Gsottbauer, Elisabeth, Gampfer, Robert, Bernold, Elizabeth, Delas, Anna-Mateja
Climate policy 2018 v.18 no.5 pp. 600-611
climate, climate change, developed countries, developing countries, environmental policy, risk
The 2015 Paris Agreement represents a historic deal in the form of a strong international response to address climate change. This outcome came as a surprise for some, as several controversial issues had been postponed from previous conferences, and were expected to complicate the talks in Paris. One related to the Warsaw International Mechanism on Loss and Damage (L&D), and potential legal remedies for L&D in the form of compensation payments. This issue had been particularly contentious with some developing countries advocating ideas for climate damage liability, which developed countries were unwilling to include in an agreement. Although the negotiations on L&D secured many positive outcomes, Decision 1/CP.21 adopting the Paris Agreement notes that there is no possibility of claiming liability and financial compensation for developing countries.
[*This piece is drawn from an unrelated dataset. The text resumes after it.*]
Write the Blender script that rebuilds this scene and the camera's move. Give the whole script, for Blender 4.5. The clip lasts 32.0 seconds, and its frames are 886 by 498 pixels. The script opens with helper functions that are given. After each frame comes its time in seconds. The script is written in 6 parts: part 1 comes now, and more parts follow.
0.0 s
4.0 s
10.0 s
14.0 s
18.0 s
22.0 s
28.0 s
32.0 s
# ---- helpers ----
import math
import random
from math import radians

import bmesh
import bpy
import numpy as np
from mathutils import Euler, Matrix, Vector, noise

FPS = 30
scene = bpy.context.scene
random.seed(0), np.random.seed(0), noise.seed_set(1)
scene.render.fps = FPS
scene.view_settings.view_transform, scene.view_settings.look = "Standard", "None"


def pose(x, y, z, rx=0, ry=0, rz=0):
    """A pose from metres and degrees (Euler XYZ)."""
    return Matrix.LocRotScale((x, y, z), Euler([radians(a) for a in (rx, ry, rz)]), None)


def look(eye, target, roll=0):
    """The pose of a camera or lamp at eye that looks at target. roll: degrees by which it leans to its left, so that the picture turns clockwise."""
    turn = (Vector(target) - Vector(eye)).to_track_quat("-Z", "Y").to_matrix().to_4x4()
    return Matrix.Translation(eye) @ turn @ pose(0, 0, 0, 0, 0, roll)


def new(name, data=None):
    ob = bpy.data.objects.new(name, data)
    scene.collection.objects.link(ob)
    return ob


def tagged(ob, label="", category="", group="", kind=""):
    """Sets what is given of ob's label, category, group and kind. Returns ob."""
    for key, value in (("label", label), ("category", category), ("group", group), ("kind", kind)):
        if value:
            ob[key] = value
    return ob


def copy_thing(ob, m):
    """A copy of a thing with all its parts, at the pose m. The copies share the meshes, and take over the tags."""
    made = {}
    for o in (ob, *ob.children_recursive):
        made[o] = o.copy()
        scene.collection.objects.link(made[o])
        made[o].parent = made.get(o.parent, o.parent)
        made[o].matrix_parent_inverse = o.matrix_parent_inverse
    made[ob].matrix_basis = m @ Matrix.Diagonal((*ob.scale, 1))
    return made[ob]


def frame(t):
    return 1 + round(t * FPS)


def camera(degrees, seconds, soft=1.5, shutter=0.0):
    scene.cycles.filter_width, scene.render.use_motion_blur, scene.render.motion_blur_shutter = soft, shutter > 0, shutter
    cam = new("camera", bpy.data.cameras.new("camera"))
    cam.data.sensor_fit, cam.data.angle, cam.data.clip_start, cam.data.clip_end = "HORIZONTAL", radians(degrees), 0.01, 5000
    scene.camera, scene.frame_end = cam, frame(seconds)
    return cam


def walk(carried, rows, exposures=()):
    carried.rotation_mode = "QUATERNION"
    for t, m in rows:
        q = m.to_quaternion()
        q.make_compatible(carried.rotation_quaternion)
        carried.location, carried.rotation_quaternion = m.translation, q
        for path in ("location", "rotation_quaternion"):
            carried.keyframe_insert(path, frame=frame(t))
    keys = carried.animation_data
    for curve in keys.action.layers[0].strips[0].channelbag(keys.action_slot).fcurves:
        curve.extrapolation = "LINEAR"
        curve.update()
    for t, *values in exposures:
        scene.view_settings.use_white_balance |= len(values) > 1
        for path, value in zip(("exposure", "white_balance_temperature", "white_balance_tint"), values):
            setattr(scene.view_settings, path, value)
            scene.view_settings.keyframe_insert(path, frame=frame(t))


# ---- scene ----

This article, however, argues that, rather than triggering endless compensation claims disputes, a liability mechanism could actually serve as a commitment and reciprocity device, ultimately increasing global policy ambition. In this regard, this article reports the results of two experiments testing the effects of liability rules on the climate policy investment decisions of two players that differ in wealth and vulnerability. Results show that liability rules imposing a responsibility for precaution on both parties increase cooperation significantly, consequentially minimizing risk of L&D occurrence in the first place. Liability rules could thus not only help to address future losses, but also to drive global mitigation and adaptation ambition. POLICY RELEVANCE The research results presented in this paper suggest that policymakers would be well advised to further intensify negotiations on a climate-related compensation mechanism beyond that already committed to in the Paris Agreement. Our findings show that a compensation mechanism that implements a rather simple negligence rule makes climate cooperation more attractive and rewarding, potentially leading rich and poor nations to boost their investments in mitigation and adaptation for climate protection. Thus, far from opening up a Pandora’s box of endless compensation claims towards industrialized countries, a liability mechanism could make global climate cooperation more effective, and in the longer run also less costly.